### Data shown:
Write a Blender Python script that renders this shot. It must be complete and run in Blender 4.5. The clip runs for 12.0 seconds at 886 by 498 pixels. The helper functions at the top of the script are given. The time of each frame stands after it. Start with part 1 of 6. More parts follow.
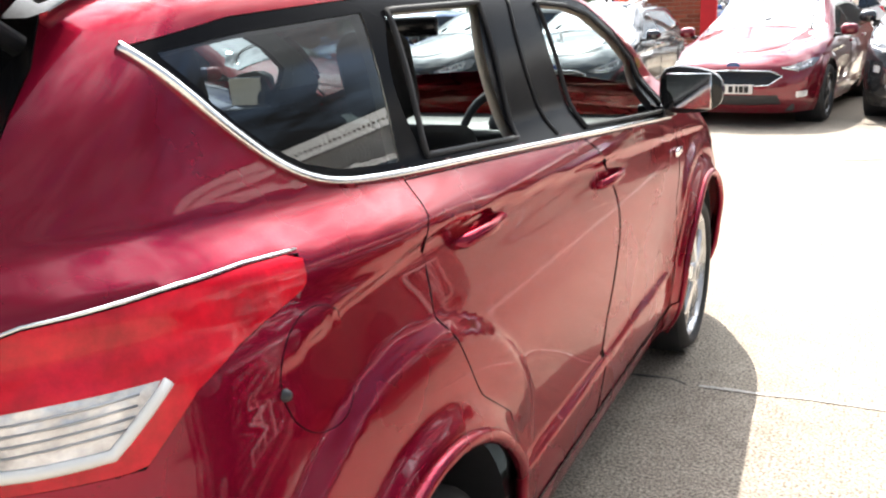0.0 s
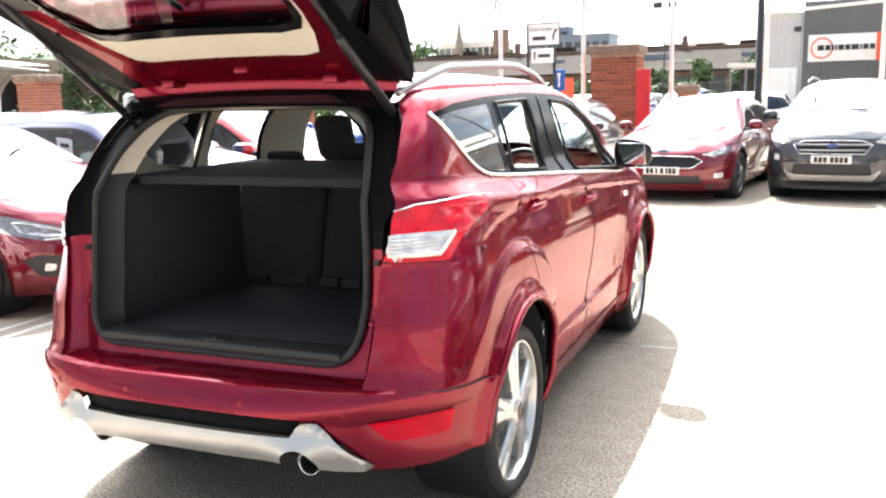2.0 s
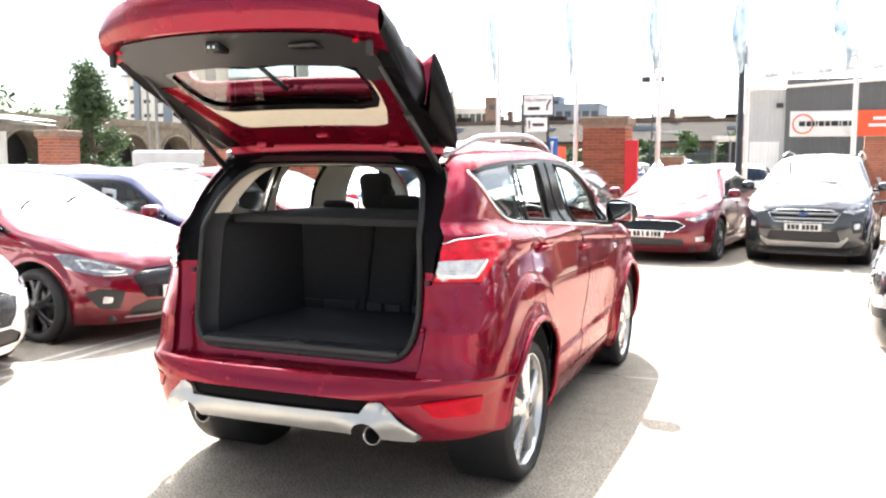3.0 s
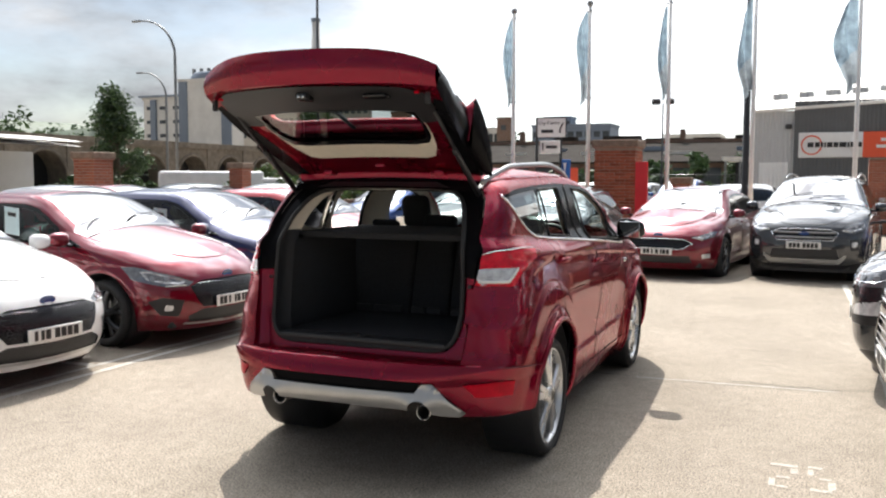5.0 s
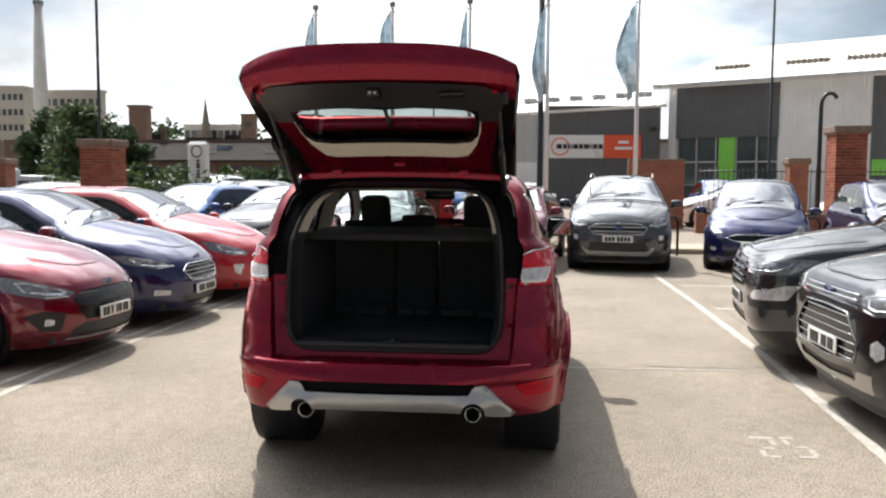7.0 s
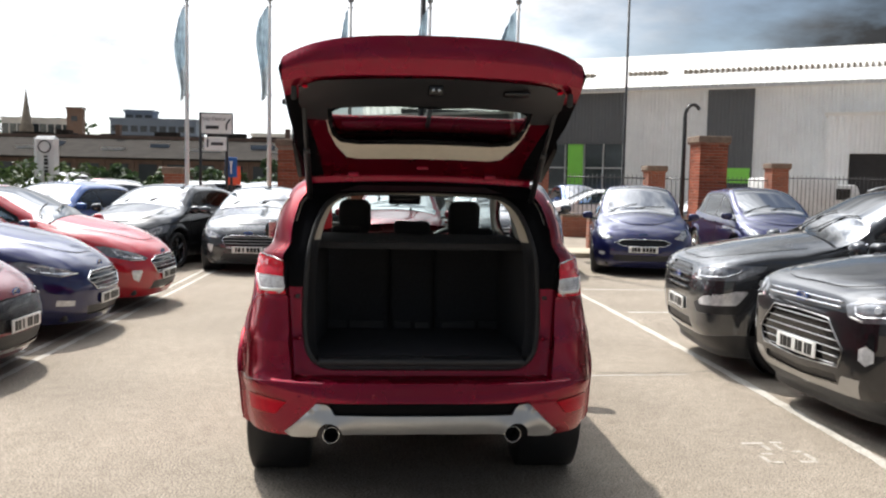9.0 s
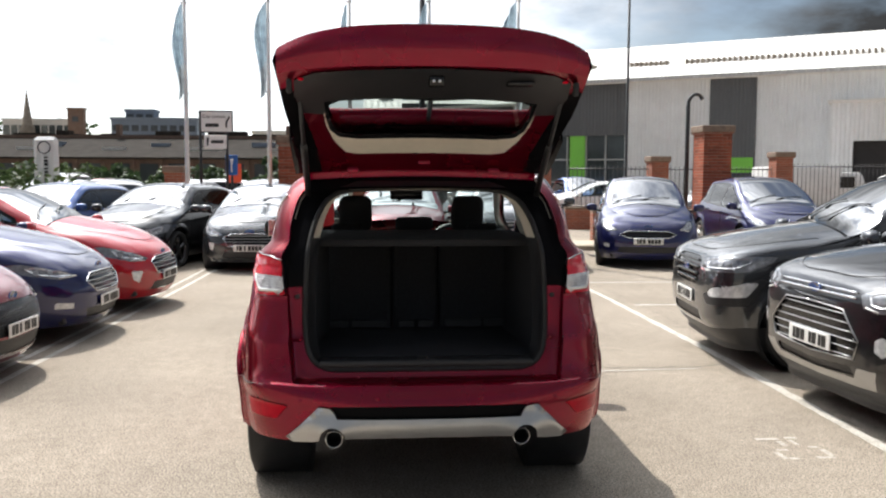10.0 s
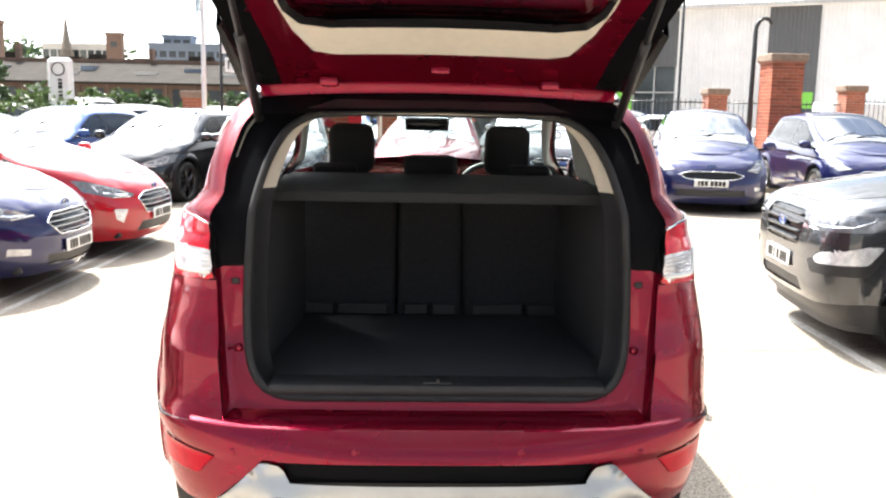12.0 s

### What is asked:
Return the full material word for word. Do not include the pictures.

### Answer to this problem:
Write a Blender Python script that renders this shot. It must be complete and run in Blender 4.5. The clip runs for 12.0 seconds at 886 by 498 pixels. The helper functions at the top of the script are given. The time of each frame stands after it. Start with part 1 of 6. More parts follow.
0.0 s
2.0 s
3.0 s
5.0 s
7.0 s
9.0 s
10.0 s
12.0 s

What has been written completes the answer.